Once a player reaches a particular year in a row playing for a club - lets say anywhere from 6 to 8 years at the top level - he should be entitled to a 5-8% exemption for the following year on his payments.
So if you're being paid a salary of $300,000 and you get, for example, a 5% exemption - that's a bonus $15,000 in a players pocket that goes untouched by the salary cap auditor.
Next year, $330,750. And so on.
This process would keep the fans and players happy.
Furthermore it would encourage clubs to start playing their juniors into a starting side earlier, as an opportunity to target this exemption sooner in their professional careers.
To hell with buying 6 cups of coffee to get a 7th one free, just hang around with your football club, doing what you love, and everyone wins.
Wouldn't it be great to be playing with the tag of a "loyal" player? We do now use this tag now, of course, but in this system it would actually mean something.
This would have kept Mark Gasnier playing at the Dragons, since he had spent an impressive 8 straight years playing with St. George Illawarra.
He defected to rugby union. Actually, French rugby union. What a laugh.
The poor bloke thought he would waltz into a new game and carve up everyone, which was probably an easy task playing people from the land of the crossaint and beret.
Where's the fun in that?
Not to mention he had to wear pink almost every week playing for Stade Francais.

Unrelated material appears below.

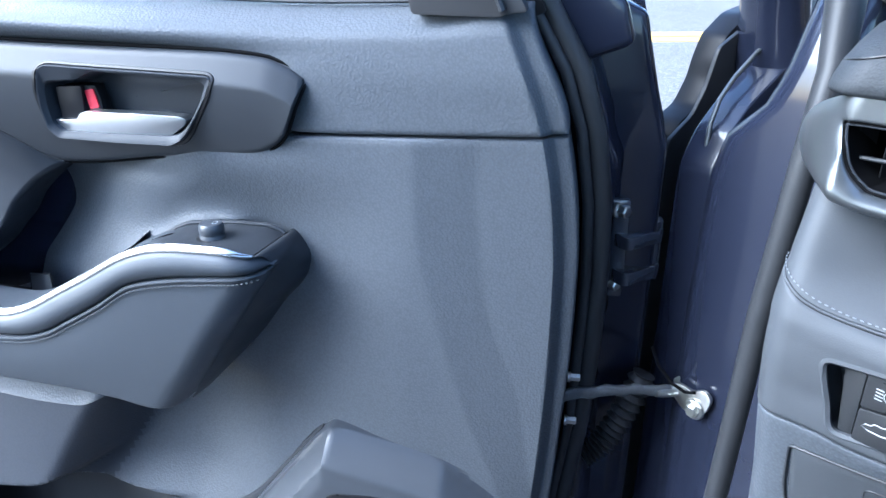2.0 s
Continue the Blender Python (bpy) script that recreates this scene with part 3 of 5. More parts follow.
part("map_pocket", sheet(lambda u: 0.435, rim, (0.25, 0.834), 90, 34, pocket_depth, 0.003, 0.005,
                         place=lambda u, v, w: (u + (trim_left(v) - 0.834) * step(0.72, 0.834, u), w, v)), M_LOWER, door, "grained map pocket wall")
# dark sheet just in front of the trim, painting the pocket's inner shade
part("pocket_liner", sheet(lambda u: 0.44, lambda u: pocket_line(u) - 0.004 - 0.005 * step(0.36, 0.46, u), (0.212, 0.692), 90, 24, lambda u, v: trim_depth(u, v) + 0.004, 0.003, 0.004), M_POCKET_SHADE, door, "dark sheet painting the shade inside the pocket")
part("pocket_clip", box(0.385, 0.405, -0.030, 0.002, 0.560, 0.582, 0.003), M_SATIN, door, "small pale clip")
part("pocket_crease", tube([(0.70 - 0.022 * i, 0.004, 0.60 - 0.012 * i + 0.0004 * i * i) for i in range(16)], 0.0012, 6), M_SMOOTH, door)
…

No Mark, that looks more like pink than orange to me. No mistakes like that in Australia. SOURCE: http://rugbydump.blogspot.com


These players could easily be kept in the code they loved as a child, played for as a child and respected as they grew up if a loyalty system comes together.
Money has now overruled the passion the players once had for the game itself - any idiot could tell you this. But I'm not seeing solutions.
Don't mention the marquee player system, because that won't cut it.
If Parramatta, for example, decide that they will give Jarryd Hayne $700,000 a year (please, it's only an example) because he is exempt from the cap - how on earth does that help the morale of the team itself?
How would every other eels player feel going into a match playing alongside a guy they know they can never be paid as well as if they stay at the club?
Fair treatment of long-term experience and loyalty is a healthier alternative.
I remember on the weekend after the Storm scandal (yes, you were hanging out for that one) when Phil Gould talked about this loyalty issue, saying that players who had bonded at junior levels had to be split up for monetary reasons, which he said was a disgrace.
I agree that this was wrong, but it doesn't make me feel any more sorry for them. Every club has to function the same way Gus.
But in essence, he's right. Let's make things happen immediately as changes made now will bring benefits for clubs in the near future.
Don't make ridiculous exemptions, but instead make minor ones that reward respect to the game and it's fans - simple as that.